Junior Doctors In South Korea Risking Medical License Suspension And Prosecution Due To Wa...

Around 9,000 medical interns and junior doctors in South Korea have walked out of their jobs last week to protest a new government plan that would increase medical school admissions by around 65%. The government has now responded and given the walkout participants four days to return to work or they will potentially face consequences.

Embed from Getty Images

Last week in South Korea, about 9,000 medical interns and residents walked out of their jobs to protest a new government plan that would increase medical school admissions by around 65%. This Monday, the government responded and gave the junior doctors four days to end the walkouts or they will have their medical licenses suspended or could face prosecution. 

The walkouts, according to the Associated Press, have greatly impacted how the hospitals operate, and numerous surgeries and treatments have had to be canceled. The government officials also stated that the nation needs more doctors in general to assist with South Korea’s rapidly aging population. 

South Korea’s current doctor-to-patient ratio is close to the lowest in the developed world, according to reports. The individuals striking, however, have claimed that universities won’t be able to handle the influx of new students should the government plan be implemented, and it would not resolve any of the medical staffing shortage issues especially in lower-paying sectors such as pediatrics and emergency departments. 

Vice Health Minister Park Min-soo stated during a televised briefing on Monday that the government won’t pursue any disciplinary action against the doctors that are striking as long as they return by Thursday.

“We want them to return to work by the end of this month, Feb. 29. If they return to the hospitals they had left by then, we won’t hold them responsible” for any damage caused by their walkouts. It’s not too late.
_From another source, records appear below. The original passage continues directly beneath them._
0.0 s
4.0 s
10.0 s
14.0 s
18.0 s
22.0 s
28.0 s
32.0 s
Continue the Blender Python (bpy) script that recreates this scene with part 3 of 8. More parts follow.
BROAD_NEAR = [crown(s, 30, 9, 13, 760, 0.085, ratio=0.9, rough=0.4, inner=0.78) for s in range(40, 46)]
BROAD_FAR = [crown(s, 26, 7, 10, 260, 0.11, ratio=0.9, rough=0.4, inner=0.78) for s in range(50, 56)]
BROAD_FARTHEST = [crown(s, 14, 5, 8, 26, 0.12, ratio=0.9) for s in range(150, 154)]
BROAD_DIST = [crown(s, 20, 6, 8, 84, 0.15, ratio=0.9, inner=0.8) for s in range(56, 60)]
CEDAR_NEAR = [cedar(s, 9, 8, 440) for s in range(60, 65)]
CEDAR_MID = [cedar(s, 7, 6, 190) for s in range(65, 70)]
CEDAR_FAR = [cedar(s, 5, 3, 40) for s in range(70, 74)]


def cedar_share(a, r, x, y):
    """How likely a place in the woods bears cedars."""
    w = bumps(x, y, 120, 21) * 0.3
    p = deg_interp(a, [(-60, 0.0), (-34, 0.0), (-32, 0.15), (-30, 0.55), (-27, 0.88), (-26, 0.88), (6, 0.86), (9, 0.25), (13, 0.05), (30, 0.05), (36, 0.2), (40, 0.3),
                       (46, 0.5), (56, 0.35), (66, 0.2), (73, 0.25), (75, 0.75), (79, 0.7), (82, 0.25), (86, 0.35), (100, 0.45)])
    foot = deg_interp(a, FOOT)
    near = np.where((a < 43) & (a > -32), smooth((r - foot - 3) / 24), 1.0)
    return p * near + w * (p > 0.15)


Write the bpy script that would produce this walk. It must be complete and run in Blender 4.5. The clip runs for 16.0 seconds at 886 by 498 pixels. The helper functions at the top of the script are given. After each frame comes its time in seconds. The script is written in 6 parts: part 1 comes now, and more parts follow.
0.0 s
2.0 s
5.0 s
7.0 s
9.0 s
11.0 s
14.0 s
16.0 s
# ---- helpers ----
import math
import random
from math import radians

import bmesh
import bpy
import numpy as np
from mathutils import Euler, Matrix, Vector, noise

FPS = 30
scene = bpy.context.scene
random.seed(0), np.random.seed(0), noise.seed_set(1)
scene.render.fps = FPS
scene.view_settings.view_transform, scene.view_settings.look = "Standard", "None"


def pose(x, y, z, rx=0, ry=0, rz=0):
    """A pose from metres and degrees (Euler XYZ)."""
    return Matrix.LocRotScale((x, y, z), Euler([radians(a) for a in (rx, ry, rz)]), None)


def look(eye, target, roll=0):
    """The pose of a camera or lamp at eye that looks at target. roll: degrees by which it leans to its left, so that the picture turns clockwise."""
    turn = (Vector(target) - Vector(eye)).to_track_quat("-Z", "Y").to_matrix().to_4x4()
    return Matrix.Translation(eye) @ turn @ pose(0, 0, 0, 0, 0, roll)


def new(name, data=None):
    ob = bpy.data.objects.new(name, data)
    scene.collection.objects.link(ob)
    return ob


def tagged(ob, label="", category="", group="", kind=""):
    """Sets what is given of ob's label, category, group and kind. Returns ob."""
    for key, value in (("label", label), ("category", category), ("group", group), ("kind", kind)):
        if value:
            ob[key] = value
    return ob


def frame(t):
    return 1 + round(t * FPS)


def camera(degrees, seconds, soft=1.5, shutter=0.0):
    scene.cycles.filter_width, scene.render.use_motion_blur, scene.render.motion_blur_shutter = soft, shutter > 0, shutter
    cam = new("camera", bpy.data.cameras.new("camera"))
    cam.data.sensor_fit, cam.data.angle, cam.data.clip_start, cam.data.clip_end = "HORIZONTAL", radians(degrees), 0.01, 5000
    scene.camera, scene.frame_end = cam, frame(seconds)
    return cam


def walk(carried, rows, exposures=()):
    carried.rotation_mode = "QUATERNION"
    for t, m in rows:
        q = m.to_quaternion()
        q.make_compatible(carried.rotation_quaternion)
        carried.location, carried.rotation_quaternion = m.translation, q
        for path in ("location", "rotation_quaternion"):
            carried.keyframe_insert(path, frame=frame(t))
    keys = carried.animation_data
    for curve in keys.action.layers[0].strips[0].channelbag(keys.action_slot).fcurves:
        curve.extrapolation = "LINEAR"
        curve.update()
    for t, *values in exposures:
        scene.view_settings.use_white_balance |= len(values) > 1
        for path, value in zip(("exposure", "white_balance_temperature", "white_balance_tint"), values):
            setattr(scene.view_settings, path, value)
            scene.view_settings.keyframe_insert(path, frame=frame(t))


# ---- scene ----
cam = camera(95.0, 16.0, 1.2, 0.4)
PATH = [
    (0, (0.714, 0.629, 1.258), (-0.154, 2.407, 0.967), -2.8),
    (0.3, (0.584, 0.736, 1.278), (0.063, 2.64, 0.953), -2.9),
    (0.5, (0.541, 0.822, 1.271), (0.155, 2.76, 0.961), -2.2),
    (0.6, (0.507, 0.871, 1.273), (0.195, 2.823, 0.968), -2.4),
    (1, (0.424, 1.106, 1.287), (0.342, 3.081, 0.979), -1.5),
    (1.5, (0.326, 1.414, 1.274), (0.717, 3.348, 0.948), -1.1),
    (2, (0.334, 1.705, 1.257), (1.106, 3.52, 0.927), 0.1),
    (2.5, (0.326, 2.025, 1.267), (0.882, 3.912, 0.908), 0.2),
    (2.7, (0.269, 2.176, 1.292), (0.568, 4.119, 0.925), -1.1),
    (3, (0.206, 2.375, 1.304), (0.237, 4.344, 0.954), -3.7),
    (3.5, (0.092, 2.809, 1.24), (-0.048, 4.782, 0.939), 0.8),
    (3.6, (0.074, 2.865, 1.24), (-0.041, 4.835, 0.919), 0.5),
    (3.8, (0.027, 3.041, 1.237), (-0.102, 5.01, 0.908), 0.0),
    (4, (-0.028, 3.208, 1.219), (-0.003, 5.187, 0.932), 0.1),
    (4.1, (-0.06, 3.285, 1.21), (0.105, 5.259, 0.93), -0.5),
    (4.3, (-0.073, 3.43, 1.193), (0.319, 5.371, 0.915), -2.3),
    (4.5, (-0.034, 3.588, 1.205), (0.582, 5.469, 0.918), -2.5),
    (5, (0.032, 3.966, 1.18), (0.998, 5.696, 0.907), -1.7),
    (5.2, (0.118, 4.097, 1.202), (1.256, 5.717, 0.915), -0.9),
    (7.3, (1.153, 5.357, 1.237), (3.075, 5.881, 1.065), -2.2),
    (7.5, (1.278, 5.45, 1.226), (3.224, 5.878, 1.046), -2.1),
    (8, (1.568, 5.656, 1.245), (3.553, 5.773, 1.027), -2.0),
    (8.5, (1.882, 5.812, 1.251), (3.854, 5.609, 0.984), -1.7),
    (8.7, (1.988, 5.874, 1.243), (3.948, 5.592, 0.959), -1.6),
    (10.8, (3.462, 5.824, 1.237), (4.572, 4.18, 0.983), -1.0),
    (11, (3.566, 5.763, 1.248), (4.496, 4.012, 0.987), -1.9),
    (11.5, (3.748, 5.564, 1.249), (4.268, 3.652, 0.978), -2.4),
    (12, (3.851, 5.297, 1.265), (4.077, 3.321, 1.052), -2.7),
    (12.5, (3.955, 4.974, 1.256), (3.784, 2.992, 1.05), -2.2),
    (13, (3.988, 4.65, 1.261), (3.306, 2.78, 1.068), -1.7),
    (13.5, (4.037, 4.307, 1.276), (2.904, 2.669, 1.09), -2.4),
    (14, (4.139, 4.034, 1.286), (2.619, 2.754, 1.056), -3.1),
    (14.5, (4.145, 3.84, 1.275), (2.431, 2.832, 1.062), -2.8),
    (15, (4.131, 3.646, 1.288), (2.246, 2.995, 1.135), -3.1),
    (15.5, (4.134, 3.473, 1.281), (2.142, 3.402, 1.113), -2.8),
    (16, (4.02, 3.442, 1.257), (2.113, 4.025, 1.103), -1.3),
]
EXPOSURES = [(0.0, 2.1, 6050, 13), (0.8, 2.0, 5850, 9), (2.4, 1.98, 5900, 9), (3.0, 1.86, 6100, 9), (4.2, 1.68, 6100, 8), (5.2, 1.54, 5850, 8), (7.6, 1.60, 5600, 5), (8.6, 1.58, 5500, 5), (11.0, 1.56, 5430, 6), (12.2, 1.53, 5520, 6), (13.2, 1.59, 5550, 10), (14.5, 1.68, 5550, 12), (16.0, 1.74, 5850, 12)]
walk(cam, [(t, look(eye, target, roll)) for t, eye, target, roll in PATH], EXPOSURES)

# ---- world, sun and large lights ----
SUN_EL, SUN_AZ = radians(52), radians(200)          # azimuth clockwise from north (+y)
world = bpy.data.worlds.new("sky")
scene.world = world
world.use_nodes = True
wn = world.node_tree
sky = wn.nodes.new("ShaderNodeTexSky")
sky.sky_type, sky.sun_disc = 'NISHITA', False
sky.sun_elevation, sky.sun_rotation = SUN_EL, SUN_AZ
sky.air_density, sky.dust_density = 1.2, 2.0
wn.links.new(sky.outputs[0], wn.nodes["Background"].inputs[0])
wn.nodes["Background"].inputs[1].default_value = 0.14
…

Please, return to patients immediately.”

For the doctors who don’t comply by that deadline, they will be punished with a minimum three-month suspension of their medical licenses and could face further legal action. South Korea’s medical law states that the government can issue mandatory back-to-work orders to doctors and other medical personnel if they see “grave risks to public health,” according to reports.

Hyeondeok Choi is a partner with Daeryun, a law firm, which specializes in medical law. Choi stated that it’s “highly unlikely the government will suspend the licenses of all doctors on strike, as that would cause an enormous medical vacuum,” according to AP.

There are currently around 13,000 medical interns and residents in South Korea working throughout 100 hospitals. This bracket of junior doctors represents around 30% to 40% of total doctors at some major hospitals. The Korea Medical Association, which represents around 140,000 doctors, spoke to AP about the current strike.   

Embed from Getty Images

“[The Korea Medical Association] supports the striking doctors, but [it] hasn’t determined whether to join the trainee doctors’ walkouts.”

Embed from Getty Images

The specific government plan that the young doctors are striking against would allow universities to admit 2,000 more medical students starting next year. Currently, universities admit 3,058 medical students a year, and the government is hoping to add up to 10,000 doctors within the next decade.

The doctors on strike are worried that this increase in doctors would burden medical expenses, while a public survey showed that 80% of the South Koreans involved thought the plan was a good thing, according to AP.

Park Min-soo stated that South Korea’s medical services for emergency and critical patients remain stable while public medical facilities are increasing their hours.

Regardless, the staffing issues need to be fixed. AP reported that an elderly woman died last Friday after suffering a heart attack and being turned away from seven hospitals due to the fact that the facilities didn’t have enough medical staff working.